Benchmarks.
Not just scores — a guide to the evals themselves. What each one measures, who built it, and why the number matters.
MMLU-Pro
Tests expert-level knowledge across 57 academic and professional domains. The "Pro" version uses harder questions with more answer choices to better differentiate top models.
HumanEval
OpenAI’s 164 hand-written Python programming problems. Pass rate measures whether the model generates code that passes unit tests.
SWE-Bench
Tests whether an AI can resolve real GitHub issues from popular open-source projects. The gold standard for measuring coding agent capability.
LMSYS Chatbot Arena
Head-to-head blind comparisons by real users. The closest thing to a "real-world" ranking — models are judged on actual conversations.
MATH
Competition-level math problems from AMC/AIME/Olympiad datasets. Tests symbolic reasoning and multi-step solutions.
GPQA
PhD-level science questions in biology, physics, and chemistry — written by domain experts, validated to be Google-proof.
MMMU
College-level questions that require visual reasoning across diagrams, charts, and scientific figures.
IFEval
Google’s test of whether a model follows verifiable instructions — e.g., "write exactly 3 paragraphs, each starting with the letter B."
ARC-AGI
Grid puzzles testing abstraction and analogical reasoning. Easy for humans, brutally hard for LLMs.
GSM8K
8.5K grade-school word problems. Saturated now, but still used as a smoke test for arithmetic reasoning.
BIG-Bench Hard
A 23-task subset of BIG-Bench where LLMs historically struggled.
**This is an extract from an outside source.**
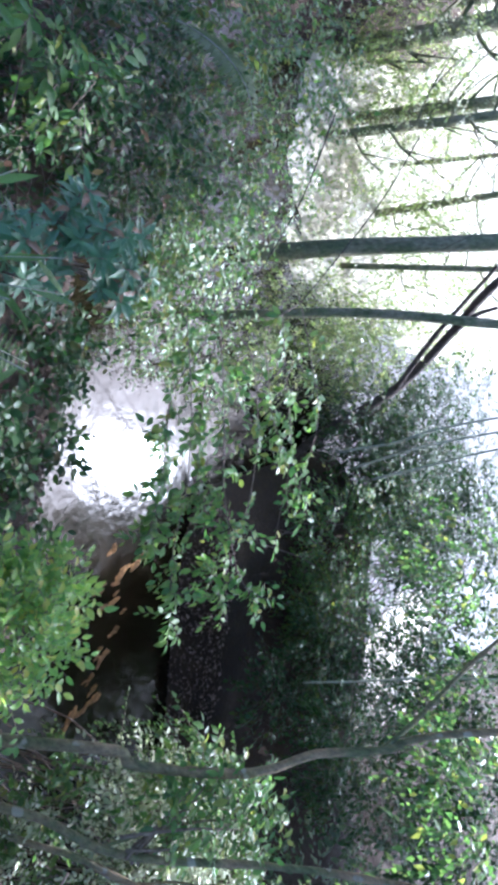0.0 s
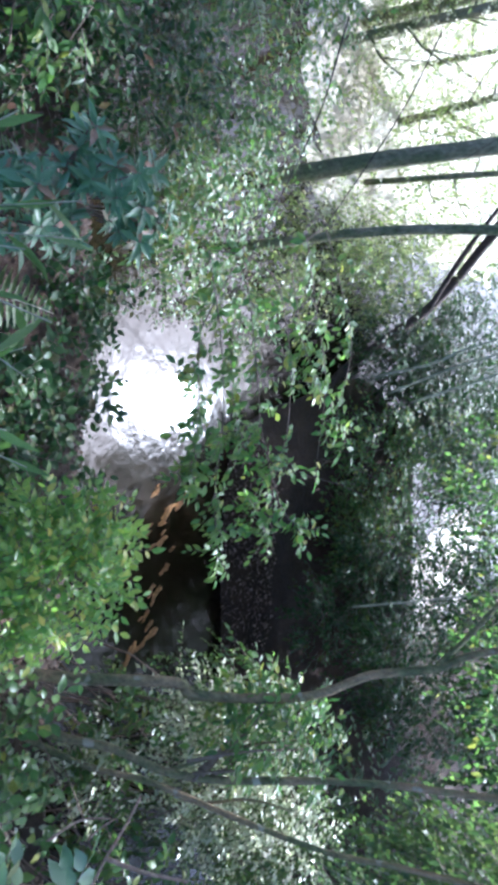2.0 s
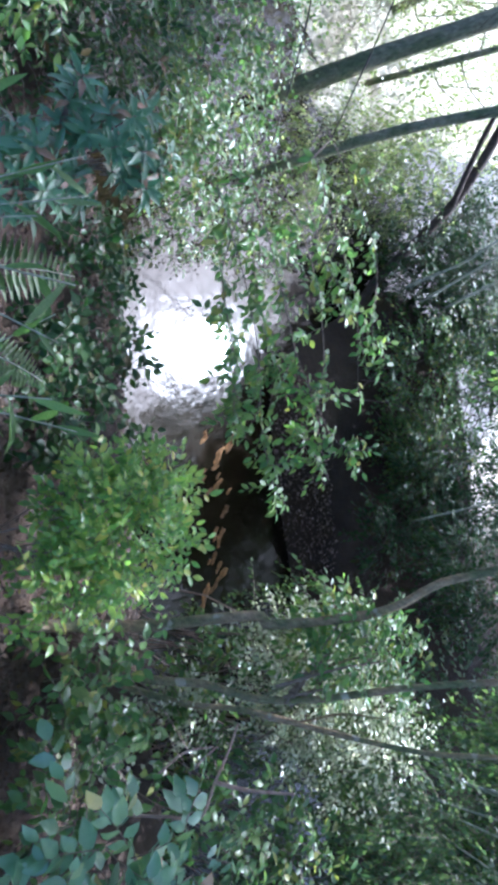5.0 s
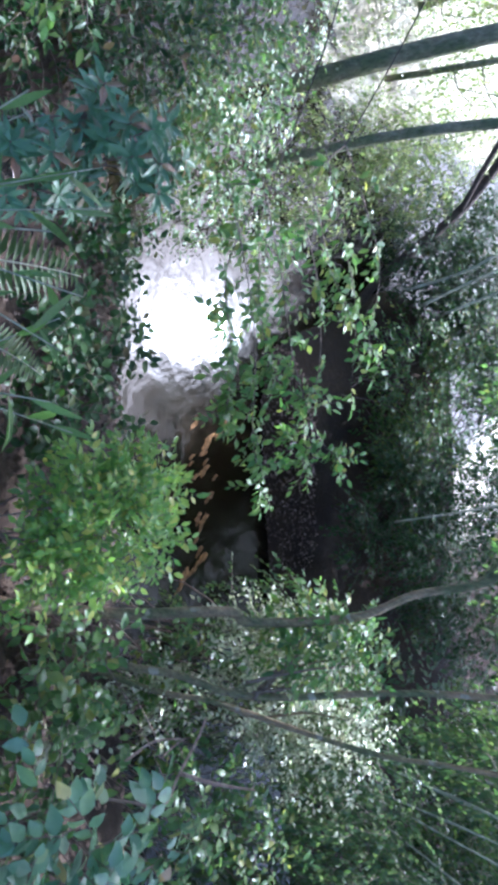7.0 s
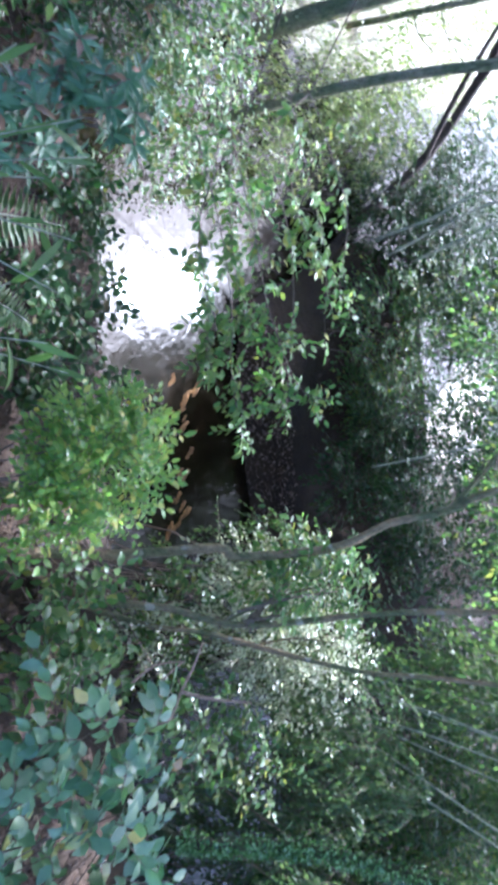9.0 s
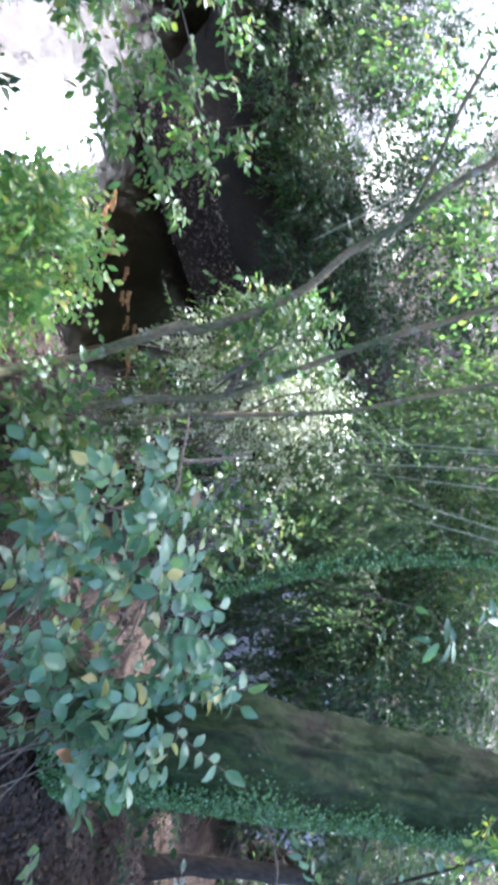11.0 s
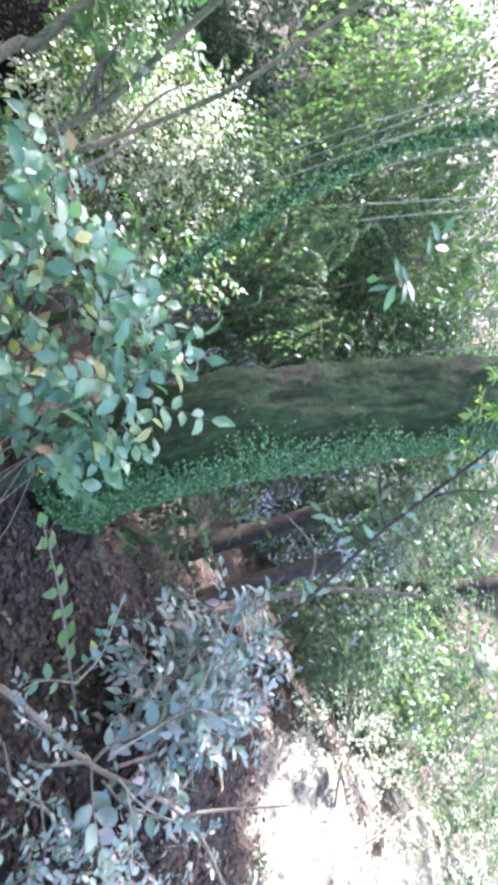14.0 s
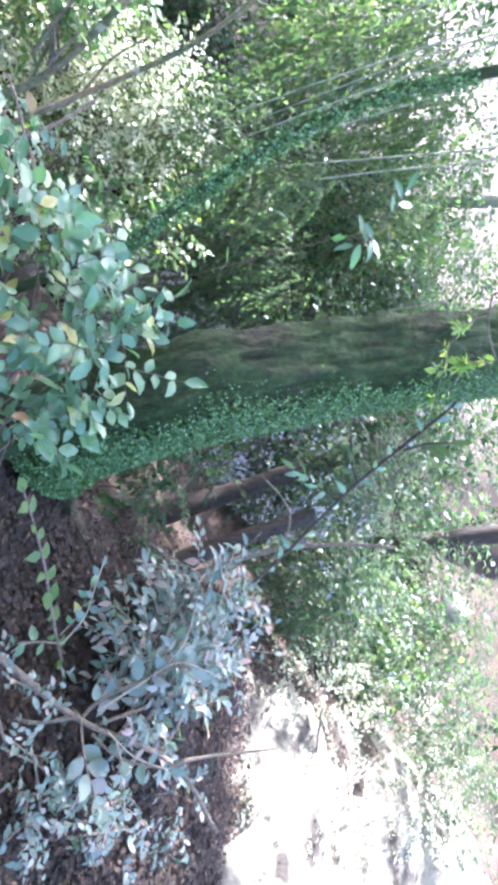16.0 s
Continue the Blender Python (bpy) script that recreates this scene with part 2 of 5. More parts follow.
def unit(v):
    return v / (np.linalg.norm(v, axis=-1, keepdims=True) + 1e-9)


# a leaf along +y, one unit long, its face to +z; width and fold come with the placing
LEAF_SHAPES = {
    "fine": ([(0, 0, 0), (-0.3, 0.17, 0.03), (0, 0.2, 0), (0.3, 0.17, 0.03), (-0.5, 0.44, 0.055), (0, 0.44, 0.0), (0.5, 0.44, 0.055), (-0.3, 0.76, 0.03), (0, 0.76, -0.03), (0.3, 0.76, 0.03), (0, 1.0, -0.12)],
             [(0, 2, 1), (0, 3, 2), (1, 2, 5, 4), (2, 3, 6, 5), (4, 5, 8, 7), (5, 6, 9, 8), (7, 8, 10), (8, 9, 10)]),
    "plain": ([(0, 0, 0), (-0.46, 0.38, 0.1), (0, 0.45, 0), (0.46, 0.38, 0.1), (0, 1.0, -0.06)], [(0, 2, 1), (0, 3, 2), (1, 2, 4), (2, 3, 4)]),
    "scrap": ([(0, 0, 0), (-0.45, 0.45, 0.07), (0, 1.0, 0), (0.45, 0.5, 0.07)], [(0, 3, 2, 1)]),
}


def leaf_frames(tips, normals, lengths, widths):
    """Rows of 3 x 3 bases, one for each leaf."""
    y = unit(np.asarray(tips, float))
    n = np.asarray(normals, float)
    x = unit(np.cross(y, n))
    z = np.cross(x, y)
    return np.stack([x * np.asarray(widths)[:, None], y * np.asarray(lengths)[:, None], z * np.asarray(lengths)[:, None]], 1)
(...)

Covers logical deduction, navigation, and causal reasoning.
TruthfulQA
817 questions designed to trap models into repeating common misconceptions.
HarmBench
Standardized evaluation of model refusal behavior across 510 unique harmful scenarios.
WildBench
Evaluates models on real-world user queries scraped from chatbots, then graded pairwise.
LiveBench
Contamination-free benchmark that refreshes its questions monthly.